A Stadium's Costly Legacy Throws Taxpayers for a Loss (http://online.wsj.com/article/SB10001424052748704461304576216330349497852.html)


CINCINNATI—Here in Hamilton County, where one in seven people lives beneath the poverty line and budget cuts have left gaps in the schools and sheriffs department, residents are bracing for more belt-tightening: rollback of a property-tax break promised as part of a 1996 plan to entice voters to pay for two new stadiums.

The tax hit is just the latest in a string of unforeseen consequences from what has turned into one of the worst professional sports deals ever struck by a local government—soaking up unprecedented tax dollars and county resources while returning little economic benefit.

With a combined estimated cost of $540 million, the stadiums—one for football's Bengals, the other for baseball's Reds—were touted by the teams and county officials as a way to generate cash and jobs. The Bengals, who had threatened to relocate if they didn't secure a new home, drove negotiations. And it is that deal—the more lucrative arrangement struck with the teams—that has fanned the county's current struggles.

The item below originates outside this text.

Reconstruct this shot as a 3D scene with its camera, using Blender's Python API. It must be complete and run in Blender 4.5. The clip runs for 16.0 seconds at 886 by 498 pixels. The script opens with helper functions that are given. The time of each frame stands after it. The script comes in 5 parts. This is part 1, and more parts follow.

An analysis by The Wall Street Journal shows that of the 23 National Football League stadiums built or renovated between 1992 and 2010, only two involved a single county government willing to shoulder the debt burden necessary to build costly new facilities. Of those 23 deals, the Bengals pact was unusually lopsided in favor of the team and risky for taxpayers—the result of strained negotiations between a local government and the professional sports team it was anxious to keep.

At its completion in 2000, Paul Brown Stadium had soared over its $280 million budget—and the fiscal finger-pointing had already begun.

The county says the final cost was $454 million. The team's estimate, which doesn't include infrastructure work around the stadium, puts the tab at $350 million.

But according to research by Judith Grant Long, a Harvard University professor who studies stadium finance, the cost to the public was closer to $555 million once other expenditures, such as special elevated parking structures, are factored in. No other NFL stadium had ever received that much public financing.

A spokesman for the Bengals, vice president Troy Blackburn, says the deal was fairly negotiated and similar to other arrangements made by NFL teams at the time.

He attributes the cost overruns to the county's decision to move the stadium location to a site where it was more expensive to build.

Hamilton County commissioners say the location change accounted for only $70 million of the extra costs.

aps45819
07-13-2011, 09:32 PM
I realized professional sports are only a business, i.e. there is no "home team" or loyalty, when the Senators left town.

Larry Gude
07-14-2011, 06:52 AM
I realized professional sports are only a business, i.e. there is no "home team" or loyalty, when the Senators left town.

Not totally true, though I agree in general.

Case in point; Jack Kent Cooke. All he wanted was to be ALLOWED to build his new stadium. He got dicked around and dicked around by one local gummint after another for what, well over a decade, and he was willing to pay basically ALL the costs for the stadium itself, seeking, as a matter of perspective, peanuts, compared to what the vast majority of owners want in terms of public money for the structure, infrastructure (roads, utilities, permitting) and so forth.

These projects become humongous cluster ####s where anyone and everyone who has any political pull at all gets involved and start trying to extract every penny they can for their own constituents be it labor, neighborhoods, environment, permitting, regulations, you name it so it tends to make sense from the owners view, not just for financial reasons but for practical reasons as well, to have gummint involved to help pave the way, so to speak, and have as many elected folks as possible on board who have vested interests in getting things done. I can't begin to imagine the endless nightmare of the new Jets stadium and building in NYC. I would guess it has become a jobs project and all around public trough as opposed to a business proposition.

Cooke had no loyalty issues to DC. We wanted to be here and only here. It got used against him and that is not a lost lesson on any owner when they wanna build.